Илья сначала ходил мрачный, будто тень на себе носил. Родня звонила, жаловалась, вздыхала в трубку так громко, что мне хотелось выйти во двор. Он коротко отвечал, всё чаще обрывал разговоры.
Однажды вечером он сел напротив меня за пустой, не накрытый заранее стол. На плите томилась единственная кастрюля супа, который я сварила утром для нас двоих — без расчёта на лишние рты.
— Знаешь, — сказал Илья, глядя на свои ладони, — я тут понял. Я всегда думал: ну, она дома, ей несложно. А когда кастрюля пустая и носков чистых нет, как будто дом сыпаться начинает. Я даже гвозди найти не могу без тебя.
Он поднял глаза.
— Я злился на тебя за то, что ты их выгнала. А потом считал, сколько тарелок ты мыла каждый день. Сколько простыней стирала. Сколько раз слушала их разговоры про наши деньги. Это не каприз. Ты за себя боролась. И за меня… Если честно.
Я молчала. Горло перехватило.
— Давай так, — продолжил он. — Больше никакой родни без спроса. Кто хочет приехать — сначала звонит нам. Мы вдвоём решаем. Сроки, чем поможет, где будет спать. Дом — наш. Твоё слово тут будет таким же важным, как моё. Я маме так и скажу. И тёте Зине. И всем.
Я кивнула. Где‑то глубоко внутри медленно расправилось что‑то смятое, как выстиранная и развешенная на ветру простыня.
Время шло. Родня первое время держала слово — «чтоб ни ногой». Деревня ещё какое‑то время перешёптывалась, косилась. Но потом, когда кузине понадобилось приехать к врачу, она позвонила заранее.

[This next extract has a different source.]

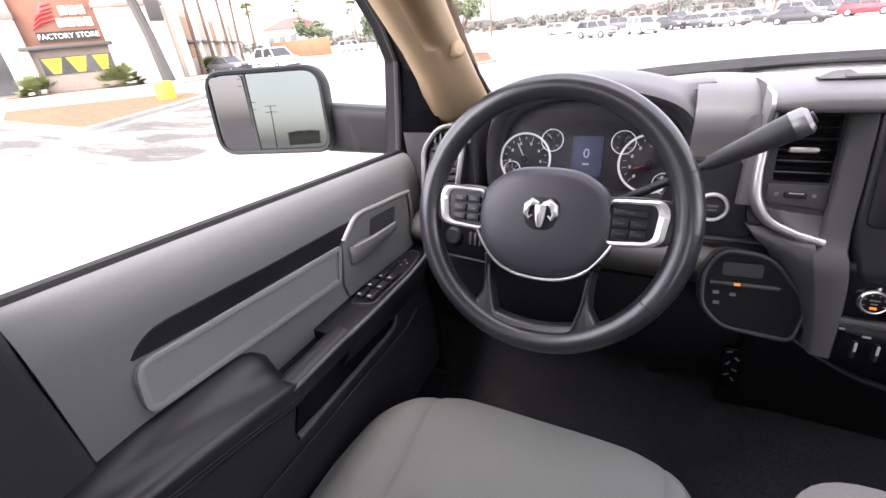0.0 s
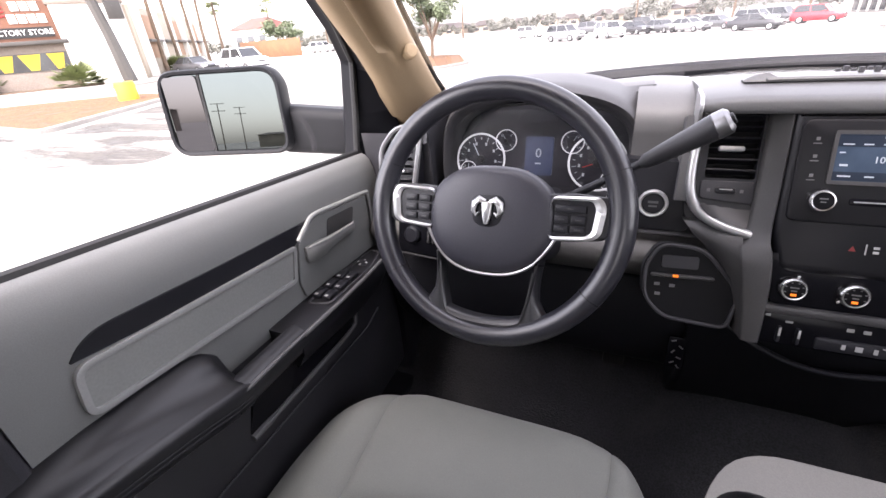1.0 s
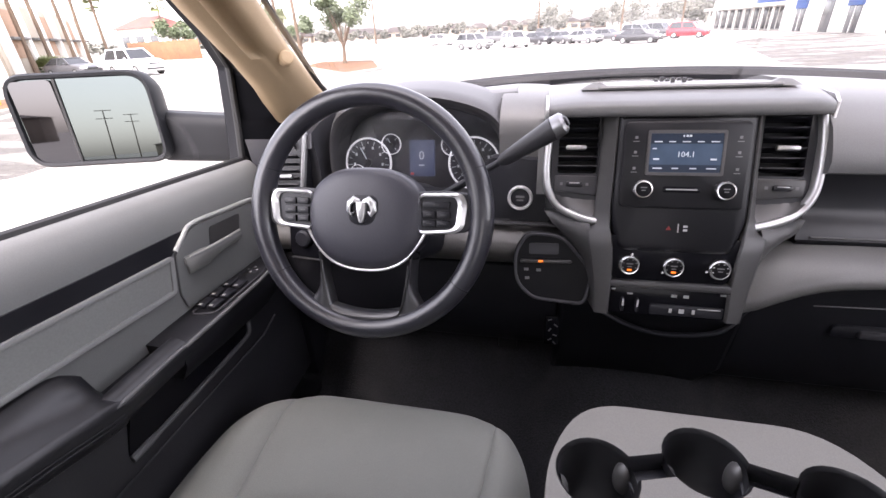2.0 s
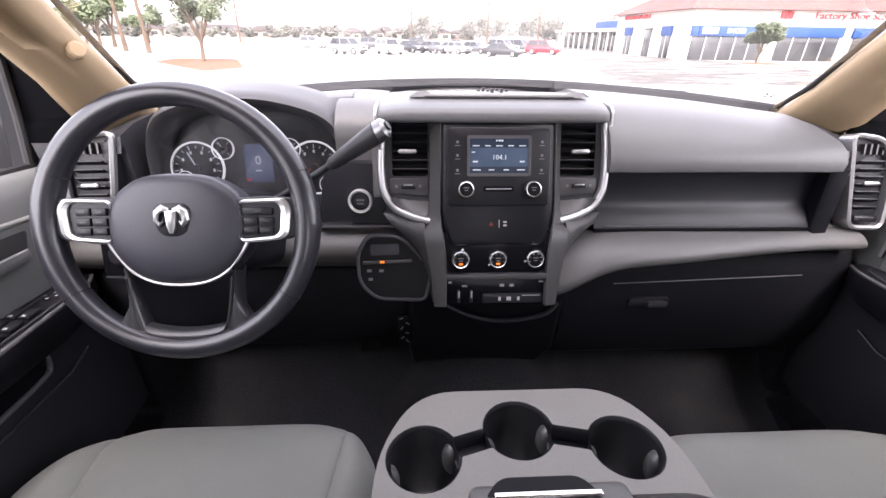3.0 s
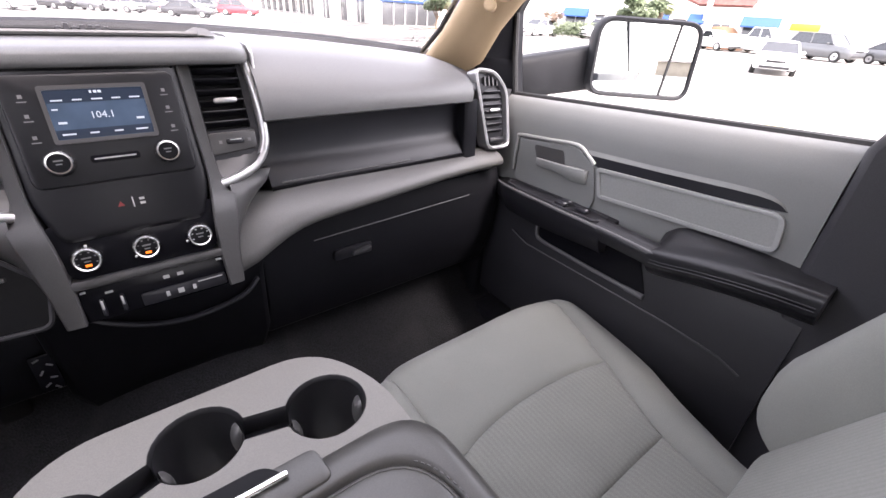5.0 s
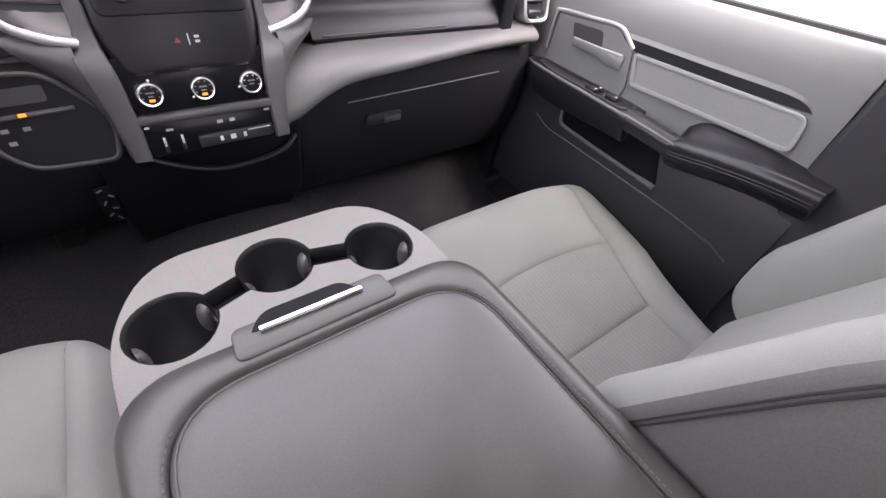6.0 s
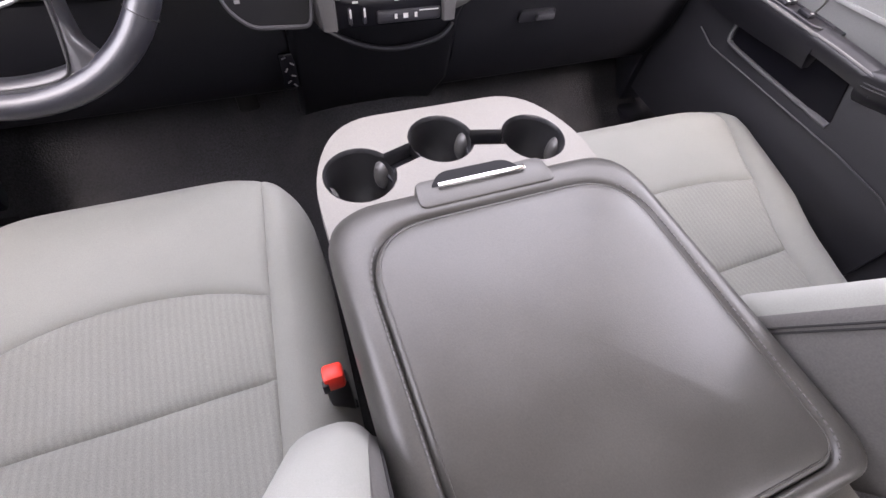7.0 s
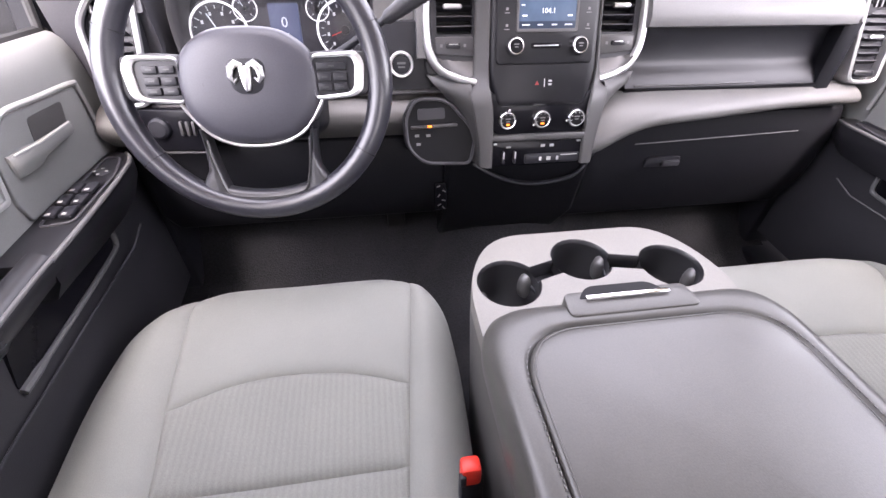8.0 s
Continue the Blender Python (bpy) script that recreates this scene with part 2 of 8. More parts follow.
def plate(bm, loop, m, z0, z1, soft=0.0, fan=False):
    """Solid plate: the loop in m's xy-plane from z0 to z1; soft rounds its outer rim."""
    rings = [(loop, z0), (loop, z1 - soft)] if soft else [(loop, z0), (loop, z1)]
    if soft:
        rings += [(offset(loop, soft * 0.3), z1 - soft * 0.3), (offset(loop, soft), z1)]
    vs = [[bm.verts.new(m @ Vector((p[0], p[1], z))) for p in lp] for lp, z in rings]
    n = len(loop)
    for a, b in zip(vs, vs[1:]):
        for i in range(n):
            bm.faces.new((a[i], a[(i + 1) % n], b[(i + 1) % n], b[i]))
    bm.faces.new(vs[0][::-1])
    if fan:
        mid = bm.verts.new(sum((v.co for v in vs[-1]), Vector()) / n)
        for i in range(n):
            bm.faces.new((vs[-1][i], vs[-1][(i + 1) % n], mid))
    else:
        bm.faces.new(vs[-1])
    return bm


def band(bm, outer, inner, m, z0, z1, crown=0.0):
    """A frame between two loops of the same number of points."""
    n = len(outer)
    mid = [(a + b) / 2 for a, b in zip(outer, inner)]
    rows = [(outer, z0), (outer, z1)] + ([(mid, z1 + crown)] if crown else []) + [(inner, z1), (inner, z0)]
    vs = [[bm.verts.new(m @ Vector((p[0], p[1], z))) for p in lp] for lp, z in rows]
    for k in range(len(vs)):
        a, b = vs[k], vs[(k + 1) % len(vs)]
        for i in range(n):
            bm.faces.new((a[i], a[(i + 1) % n], b[(i + 1) % n], b[i]))
    return bm


def holed(bm, outer, holes, m, z0, z1):
    """Plate with holes through it."""
    for z in (z0, z1):
        edges = []
        for lp in [outer, *holes]:
            vs = [bm.verts.new(m @ Vector((p[0], p[1], z))) for p in lp]
            edges += [bm.edges.new((vs[i], vs[(i + 1) % len(vs)])) for i in range(len(vs))]
        bmesh.ops.triangle_fill(bm, use_beauty=True, edges=edges)
    for lp in [outer, *holes]:
        a = [bm.verts.new(m @ Vector((p[0], p[1], z0))) for p in lp]
        b = [bm.verts.new(m @ Vector((p[0], p[1], z1))) for p in lp]
        for i in range(len(lp)):
            j = (i + 1) % len(lp)
            bm.faces.new((a[i], a[j], b[j], b[i]))
    bmesh.ops.remove_doubles(bm, verts=bm.verts, dist=1e-5)
    return bm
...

Спросила, можно ли на пару дней, обещала помогать по хозяйству. Приехала с небольшим чемоданом, сама мыла за собой посуду, застилала постель.
Тётя Зина появлялась реже, и уже не распахивала дверь, как к себе. Стояла на крыльце, спрашивала:
— Можно зайти?
Я впускала — уже как гостью, а не хозяйку моего же дома.
Постепенно все привыкли к новой жизни. Кто‑то ворчал, кто‑то смирился. Но я всё чаще ловила на себе взгляды деревенских женщин — с интересом, с уважением, иногда с завистью. И слышала шёпот за забором:
— Вот характер у Анны. Сумела за себя постоять. Молодая, а умная.
Мой дом перестал быть проходным двором. Вечерами мы с Ильёй сидели на кухне, слушали, как в печи потрескивают поленья, как за окном воет ветер, и я впервые чувствовала себя не служанкой, а хозяйкой — не только этого старого дома, но и собственной жизни.